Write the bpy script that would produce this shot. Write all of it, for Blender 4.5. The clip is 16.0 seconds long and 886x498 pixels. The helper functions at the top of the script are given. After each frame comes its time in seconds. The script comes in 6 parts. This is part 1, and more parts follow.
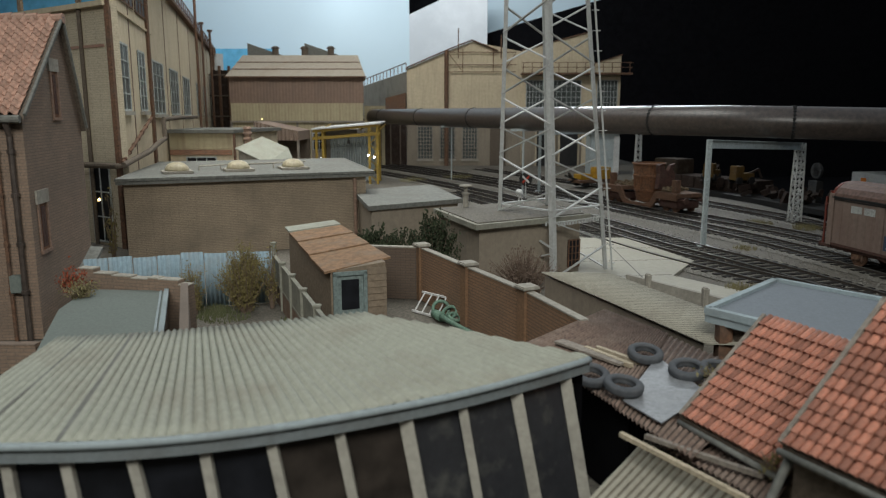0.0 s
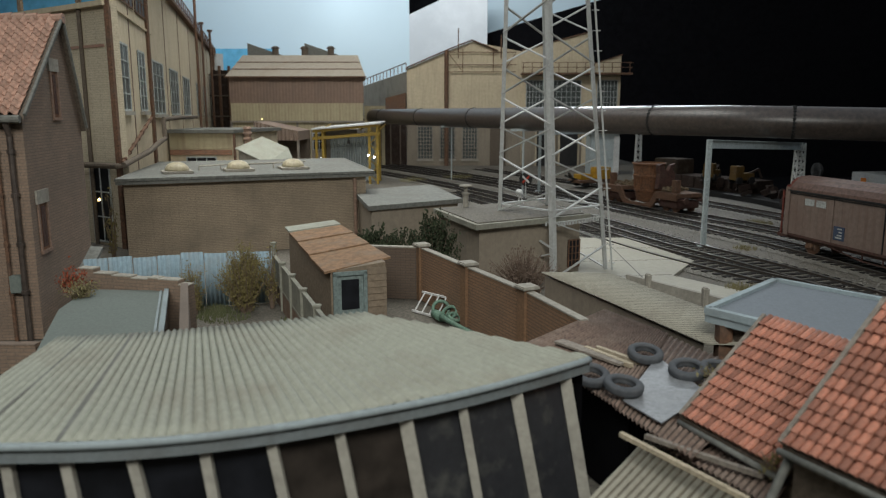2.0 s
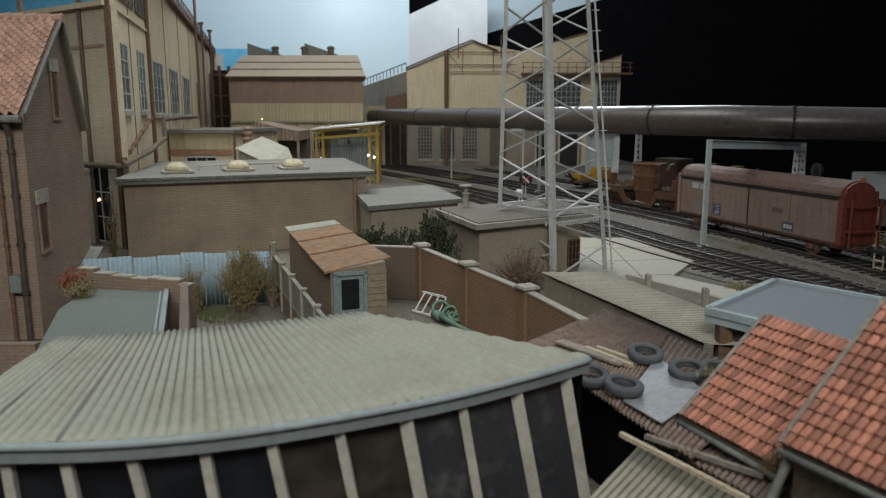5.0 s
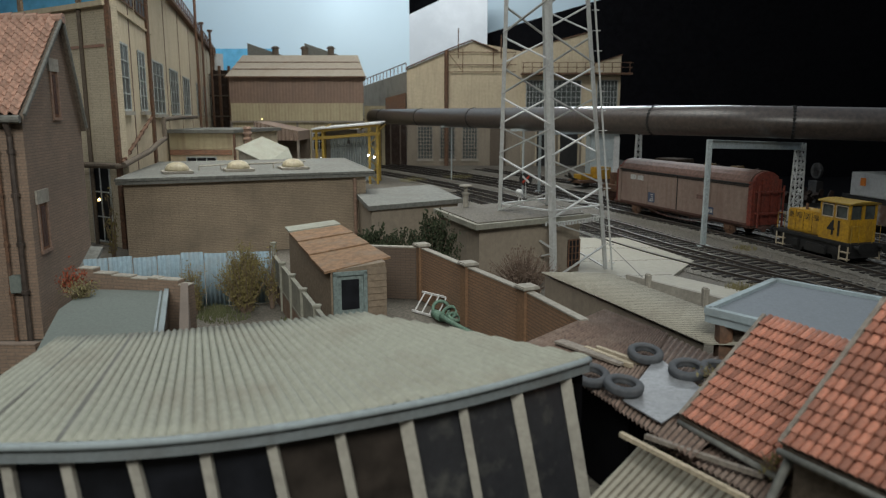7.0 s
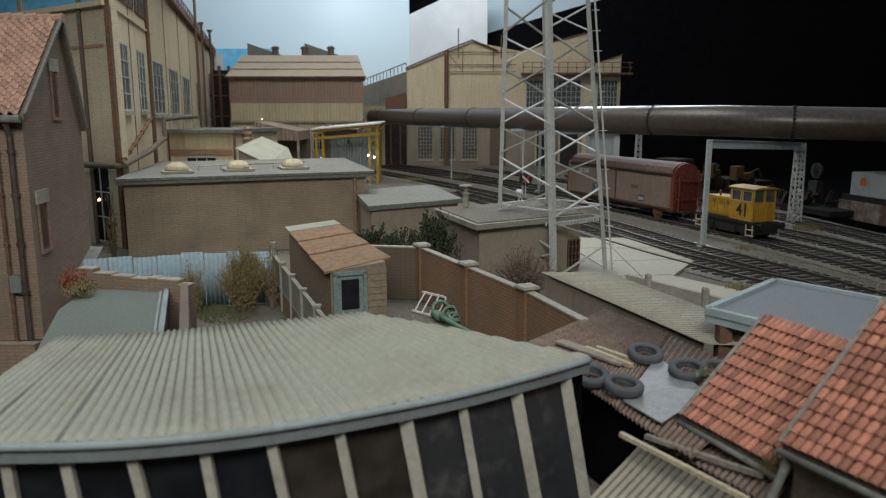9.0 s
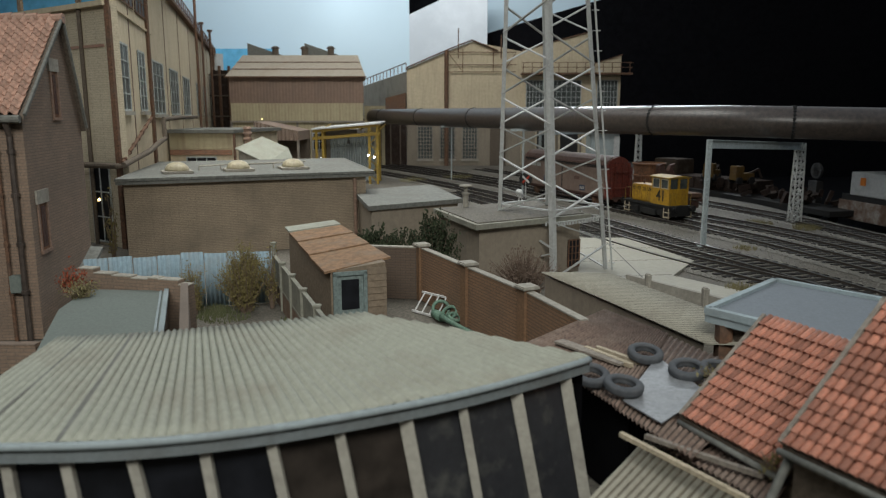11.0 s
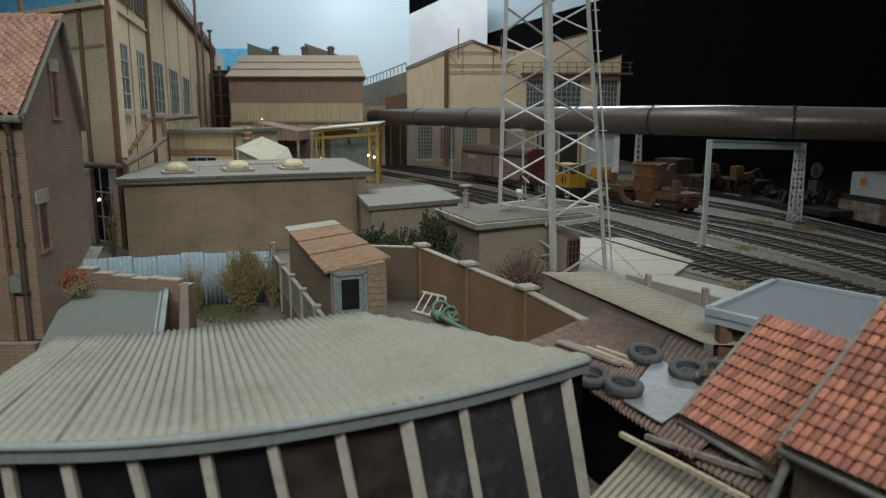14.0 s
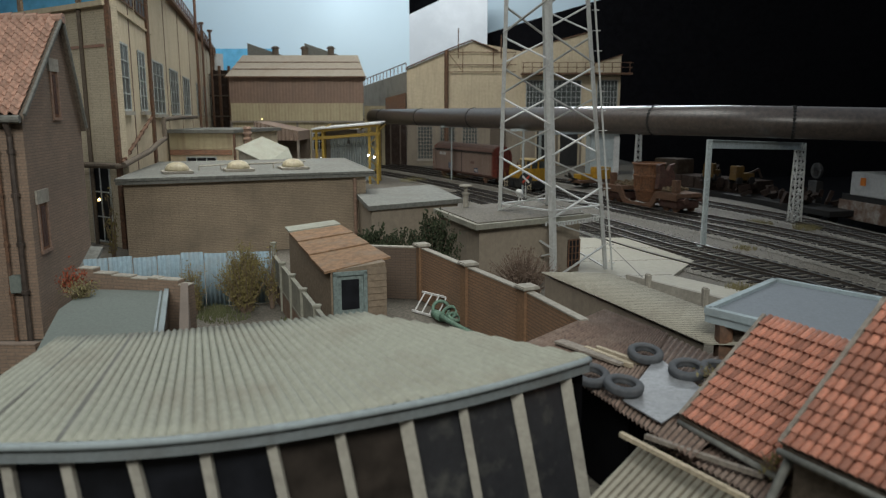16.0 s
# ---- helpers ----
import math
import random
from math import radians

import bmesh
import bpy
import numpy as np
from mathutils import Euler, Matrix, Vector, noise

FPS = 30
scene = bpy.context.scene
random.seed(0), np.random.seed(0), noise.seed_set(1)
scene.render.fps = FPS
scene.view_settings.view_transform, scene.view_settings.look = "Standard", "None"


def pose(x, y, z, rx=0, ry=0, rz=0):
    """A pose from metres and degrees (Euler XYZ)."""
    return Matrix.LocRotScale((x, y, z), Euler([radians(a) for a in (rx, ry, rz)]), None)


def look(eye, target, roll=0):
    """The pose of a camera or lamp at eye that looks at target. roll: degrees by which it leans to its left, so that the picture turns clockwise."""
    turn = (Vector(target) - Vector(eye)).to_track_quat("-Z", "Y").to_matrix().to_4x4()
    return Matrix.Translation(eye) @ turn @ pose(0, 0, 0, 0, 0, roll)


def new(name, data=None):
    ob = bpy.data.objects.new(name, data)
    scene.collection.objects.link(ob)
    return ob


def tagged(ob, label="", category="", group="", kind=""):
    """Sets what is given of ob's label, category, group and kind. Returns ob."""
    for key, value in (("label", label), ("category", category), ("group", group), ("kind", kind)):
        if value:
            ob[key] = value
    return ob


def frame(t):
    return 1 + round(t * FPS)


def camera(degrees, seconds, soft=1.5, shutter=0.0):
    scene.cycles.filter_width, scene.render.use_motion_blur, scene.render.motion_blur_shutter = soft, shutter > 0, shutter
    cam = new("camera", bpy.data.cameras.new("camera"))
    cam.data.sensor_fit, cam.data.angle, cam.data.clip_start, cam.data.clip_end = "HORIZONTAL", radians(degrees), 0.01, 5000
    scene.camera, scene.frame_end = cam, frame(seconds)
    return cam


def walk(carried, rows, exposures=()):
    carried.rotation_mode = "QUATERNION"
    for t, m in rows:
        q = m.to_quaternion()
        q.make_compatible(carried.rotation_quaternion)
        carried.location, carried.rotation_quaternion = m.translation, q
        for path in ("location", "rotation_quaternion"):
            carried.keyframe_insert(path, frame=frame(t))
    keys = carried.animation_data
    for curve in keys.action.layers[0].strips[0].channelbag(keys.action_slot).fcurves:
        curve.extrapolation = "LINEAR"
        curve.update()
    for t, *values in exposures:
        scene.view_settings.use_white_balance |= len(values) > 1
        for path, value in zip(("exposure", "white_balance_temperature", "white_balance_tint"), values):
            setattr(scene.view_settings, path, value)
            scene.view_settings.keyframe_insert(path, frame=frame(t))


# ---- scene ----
cam = camera(62, 16.0, soft=1.2)
EYE = pose(0, 0, 7.0, 90 - 10.465, 0, 0)
cam.data.dof.use_dof, cam.data.dof.focus_distance, cam.data.dof.aperture_fstop = True, 27.0, 0.50
walk(cam, [(0, EYE), (16, EYE)], exposures=[(0, 0.0), (16, 0.0)])

# ---- light: a bank of cool lamps over the layout, added fill and rim lamps, dim hall around ----
world = bpy.data.worlds.new("hall")
scene.world = world
world.use_nodes = True
world.node_tree.nodes["Background"].inputs[0].default_value = (0.80, 0.90, 1.0, 1)
world.node_tree.nodes["Background"].inputs[1].default_value = 0.36


def lamp(name, eye, target, sx, sy, watts, colour):
    data = bpy.data.lights.new(name, "AREA")
    data.shape, data.size, data.size_y = "RECTANGLE", sx, sy
    data.energy, data.color = watts, colour
    ob = new(name, data)
    ob.matrix_basis = look(eye, target)
    return ob


lamp("lamp_bank", (-11, 44, 34), (-10, 47, 0), 30, 22, 6100, (0.94, 0.95, 0.90)).data.spread = radians(105)
# fill lamp added above the viewer for the faces turned this way
lamp("lamp_bank", (-2, -10, 26), (-6, 26, 4), 26, 10, 3850, (0.94, 0.95, 0.90)).data.spread = radians(100)
# fill lamp added to brighten the far halls
lamp("lamp_bank", (-6, 70, 32), (-6, 98, 6), 32, 8, 6900, (0.94, 0.95, 0.90))
# rim lamp added behind the big pipe for its bright upper edge
lamp("lamp_bank", (22, 94, 30), (21, 45, 6), 28, 3, 2300, (0.88, 0.95, 1.0)).data.spread = radians(70)
lamp("lamp_backdrop", (-11, 116, 45), (-11, 149, 26), 46, 4, 14600, (0.90, 0.95, 1.0))
lamp("lamp_backdrop", (-18.5, 140, 38), (-19, 150, 22), 2.5, 2.5, 80, (0.95, 0.97, 1.0)).data.spread = radians(70)


# ---- materials ----
def nodes_of(name):
    m = bpy.data.materials.new(name)
    m.use_nodes = True
    nt = m.node_tree
    return m, nt, nt.nodes["Principled BSDF"]


def node(nt, kind, **values):
    n = nt.nodes.new(kind)
    for key, value in values.items():
        n.inputs[key].default_value = value
    return n


def ramp(nt, source, a, b, lo=0.35, hi=0.65):
    r = nt.nodes.new("ShaderNodeValToRGB")
    r.color_ramp.elements[0].position, r.color_ramp.elements[0].color = lo, (*a, 1)
    r.color_ramp.elements[1].position, r.color_ramp.elements[1].color = hi, (*b, 1)
    nt.links.new(source, r.inputs[0])
    return r.outputs[0]


def mixed(nt, fac, a, b, mode="MIX"):
    m = nt.nodes.new("ShaderNodeMix")
    m.data_type, m.blend_type = "RGBA", mode
    for sock, v in ((0, fac), (6, a), (7, b)):
        if isinstance(v, (int, float)):
            m.inputs[sock].default_value = v
        elif isinstance(v, tuple):
            m.inputs[sock].default_value = (*v, 1)
        else:
            nt.links.new(v, m.inputs[sock])
    return m.outputs[2]


def coords(nt, stretch=(1, 1, 1)):
    tc = nt.nodes.new("ShaderNodeTexCoord")
    mp = nt.nodes.new("ShaderNodeMapping")
    mp.inputs["Scale"].default_value = stretch
    nt.links.new(tc.outputs["Object"], mp.inputs[0])
    return mp.outputs[0]


def surface(name, base, dark, grime=(0.10, 0.085, 0.07), rough=0.85, grain=9.0, patch=0.9, dirt=0.45,
            streak=0.0, bump=0.4, metal=0.0, vary=0.0, dirt_lo=0.48, dirt_hi=0.78, spec=0.35, contrast=1.0):
    """A weathered surface: fine grain between two colours, larger stains, optional rain streaks and piece-to-piece variation."""
    m, nt, bsdf = nodes_of(name)
    v = coords(nt)
    fine = node(nt, "ShaderNodeTexNoise", Scale=grain, Detail=6.0, Roughness=0.65)
    wide = node(nt, "ShaderNodeTexNoise", Scale=patch, Detail=5.0, Roughness=0.6)
    nt.links.new(v, fine.inputs["Vector"]), nt.links.new(v, wide.inputs["Vector"])
    speck = node(nt, "ShaderNodeTexNoise", Scale=grain * 3.3, Detail=3.0, Roughness=0.7)
    nt.links.new(v, speck.inputs["Vector"])
    col = ramp(nt, fine.outputs[0], tuple((b * 0.97) * (1 - contrast) + d * 0.8 * contrast for b, d in zip(base, dark)), tuple(c * (1 + 0.06 * contrast) for c in base))
    col = mixed(nt, ramp(nt, speck.outputs[0], (min(0.3, bump * 0.75) * contrast,) * 3, (0, 0, 0), 0.34, 0.56), col, tuple(c * 0.62 for c in dark))
    stain = ramp(nt, wide.outputs[0], (0, 0, 0), (dirt,) * 3, dirt_lo, dirt_hi)
    col = mixed(nt, stain, col, grime)
    if streak:
        vs = coords(nt, (3.0, 3.0, 0.22))
        run = node(nt, "ShaderNodeTexNoise", Scale=1.3, Detail=4.0)
        nt.links.new(vs, run.inputs["Vector"])
        col = mixed(nt, ramp(nt, run.outputs[0], (0, 0, 0), (streak,) * 3, 0.47, 0.72), col, grime)
    if vary:
        info = nt.nodes.new("ShaderNodeObjectInfo")
        mr = node(nt, "ShaderNodeMapRange")
        mr.inputs[3].default_value, mr.inputs[4].default_value = 1 - vary, 1 + vary * 0.6
        nt.links.new(info.outputs["Random"], mr.inputs[0])
        col = mixed(nt, 1.0, col, mr.outputs[0], "MULTIPLY")
    nt.links.new(col, bsdf.inputs["Base Color"])
    bsdf.inputs["Roughness"].default_value, bsdf.inputs["Metallic"].default_value = rough, metal
    bsdf.inputs["Specular IOR Level"].default_value = spec
    b = node(nt, "ShaderNodeBump", Strength=bump, Distance=0.02)
    nt.links.new(fine.outputs[0], b.inputs["Height"])
    nt.links.new(b.outputs[0], bsdf.inputs["Normal"])
    return m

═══

Check each line of the data above for the word "from" and say how many lines contain it, giving nothing besides the number.

3